Up to this point, Greta had been bold and assertive: collecting exploration gear from hanging lockers, commandeering a row ashore from the night watch on the vague pretext of inspecting the ashes of the pyre, and shouldering a pack for the hike along the beach. She'd said little, determined to get away from the ship while the other officers were still asleep. Now that she and Owen were facing the mouth of the lava tube with its scent of sulfur, he could hear a note of hesitation in her voice. Going underground did that to people. Hell was imagined deep within the earth.

"Thousands of years ago people used caves for shelter," Hart said, trying to be reassuring. "And we'll have plenty of light." He snapped on a flashlight and led the way to where he and Fritz had unearthed the diary. Then a gas lantern was pumped and lit. They blinked in the glow, reassured by its steady hiss. "We'll go slowly. You pick the direction and I'll try to find the way." He gestured to the lengths of bright cloth hanging from his belt. "We'll tie a survey ribbon at every turn and junction. Like Hansel and Gretel leaving bread crumbs."

She smiled at that memory. "All right." He knew that despite her natural uneasiness she'd made up her mind to go in. Just like Drexler, he admitted. Another German who doesn't back off.

Unlike a limestone cavern there was nothing colorful about this volcanic one. The tube was like entering the encrusted circulatory system of a smoldering heart.
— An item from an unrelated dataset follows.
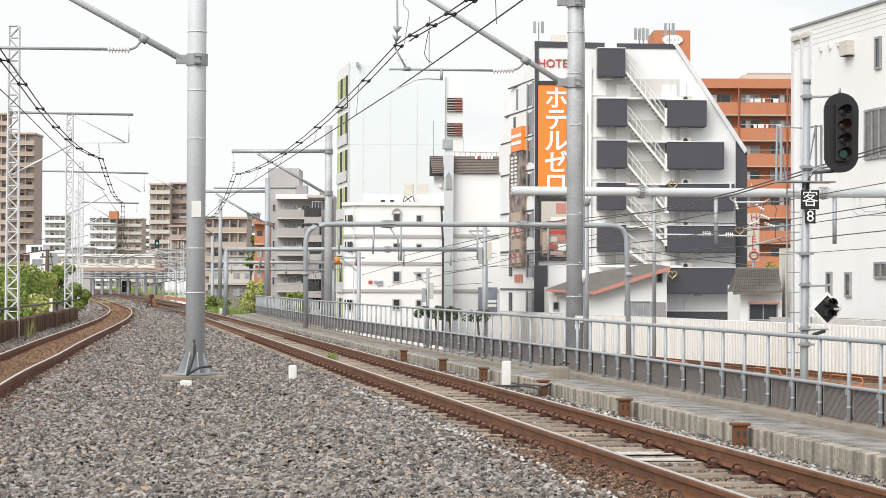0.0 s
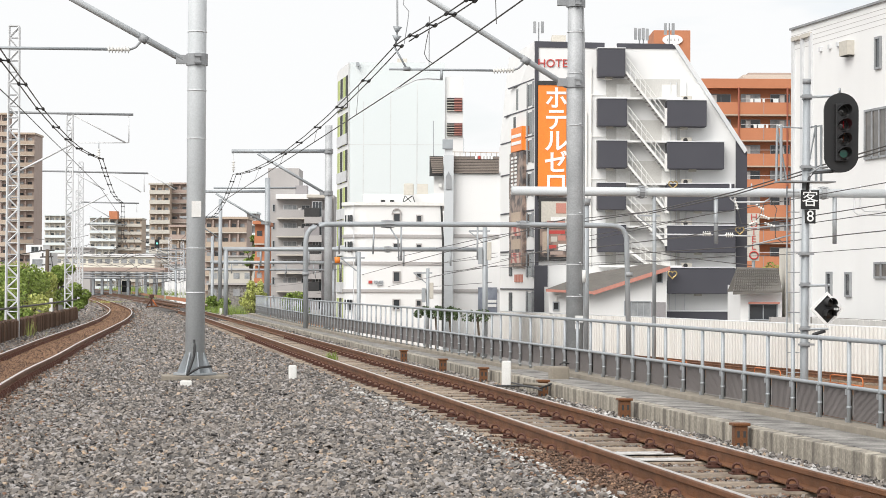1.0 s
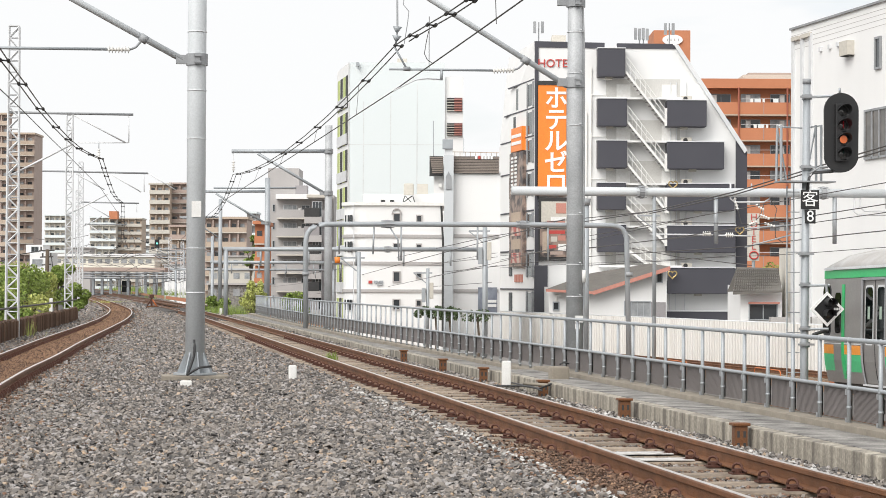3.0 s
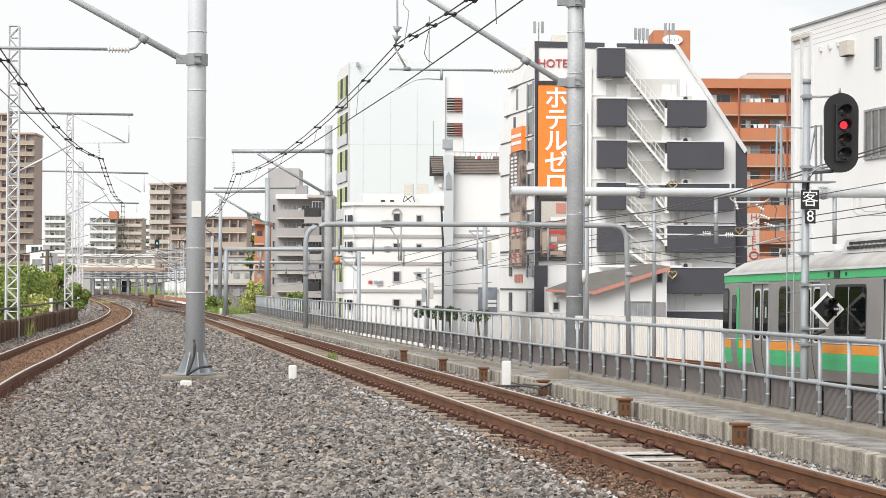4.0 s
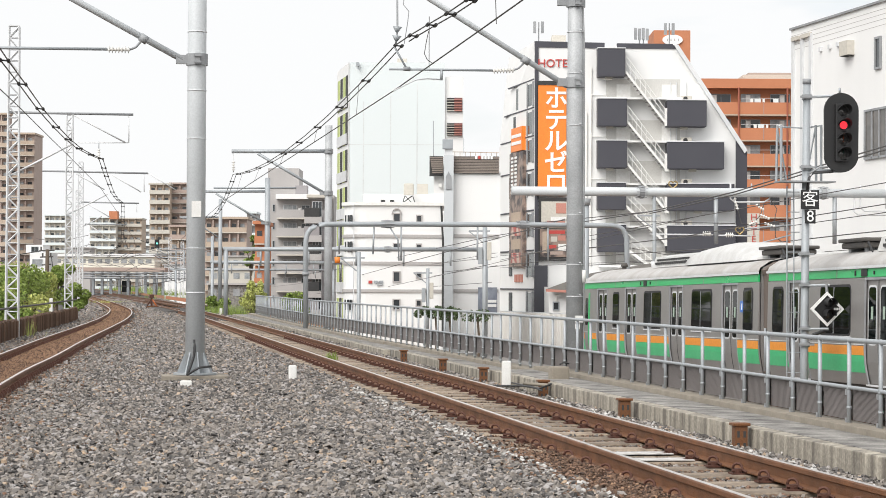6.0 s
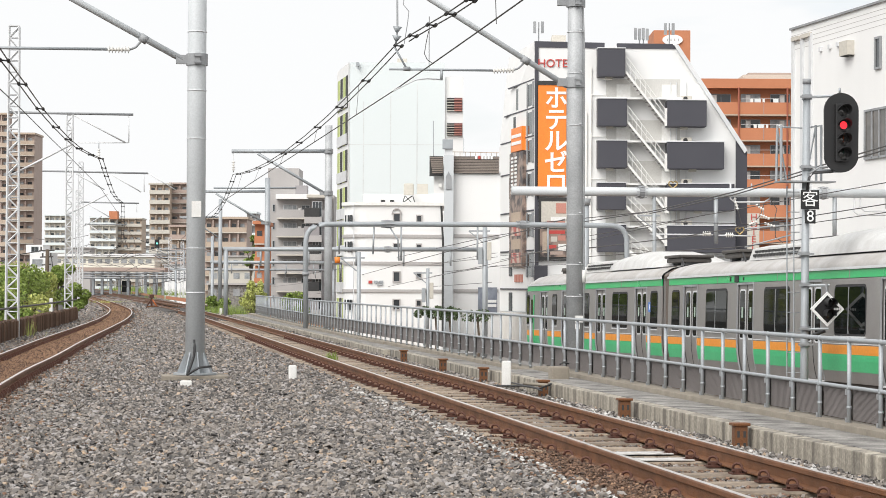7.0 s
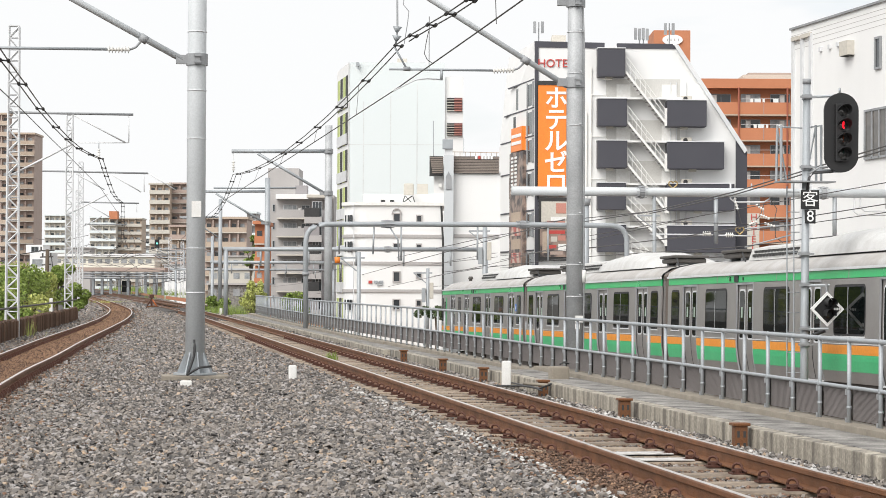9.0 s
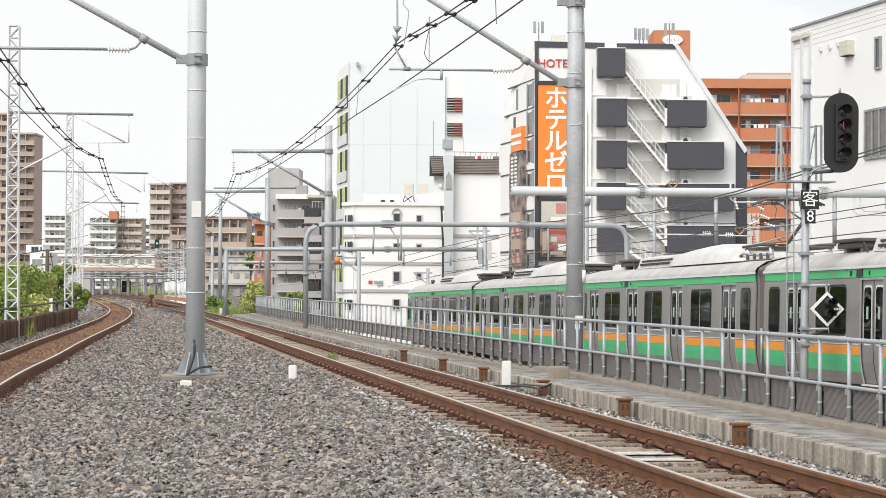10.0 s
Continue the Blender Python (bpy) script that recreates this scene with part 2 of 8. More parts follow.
BOXF = [(0, 3, 2, 1), (4, 5, 6, 7), (0, 1, 5, 4), (1, 2, 6, 5), (2, 3, 7, 6), (3, 0, 4, 7)]


def boxv(x0, x1, y0, y1, z0, z1):
    return [(x0, y0, z0), (x1, y0, z0), (x1, y1, z0), (x0, y1, z0), (x0, y0, z1), (x1, y0, z1), (x1, y1, z1), (x0, y1, z1)]


def box(name, x0, x1, y0, y1, z0, z1, m, parent=None, label="", bevel=0.0):
    if bevel:
        bm = bmesh.new()
        add_box(bm, x0, x1, y0, y1, z0, z1)
        bmesh.ops.bevel(bm, geom=list(bm.edges), offset=bevel, segments=2, affect="EDGES", profile=0.6)
        return part(name, bm, m, parent, label)
    return mesh_ob(name, boxv(x0, x1, y0, y1, z0, z1), BOXF, m, parent, label)


def add_box(bm, x0, x1, y0, y1, z0, z1):
    vs = [bm.verts.new(v) for v in boxv(x0, x1, y0, y1, z0, z1)]
    for f in BOXF:
        bm.faces.new([vs[i] for i in f])
    return vs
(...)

The basalt was a dull black-red and there were no stalactites. In a few places water dripped.

For the first hundred yards the entry tunnel was fairly level and broad. A few openings branched out to tempt a detour but Hart's flashlight revealed that they ended quickly in collapses of rock. Slabs of basalt had also fallen off the ceiling of the central tunnel, periodically forcing the pair to squeeze around them. The pilot didn't reveal his uneasiness at the possibility of a cave-in but wondered how often eruptions or earthquakes occurred. Giving some reassurance was the occasional boot print. The Norwegians had come this way and nothing had disturbed their mark in the year since.

The tube dead-ended at a chimney, or at least that's what it seemed like to Hart. A large vertical tunnel hundreds of feet high and deep led upward and down into the mountain. He shined his light to where the beam was lost in the gloom, the fissure giving him a slight sense of vertigo.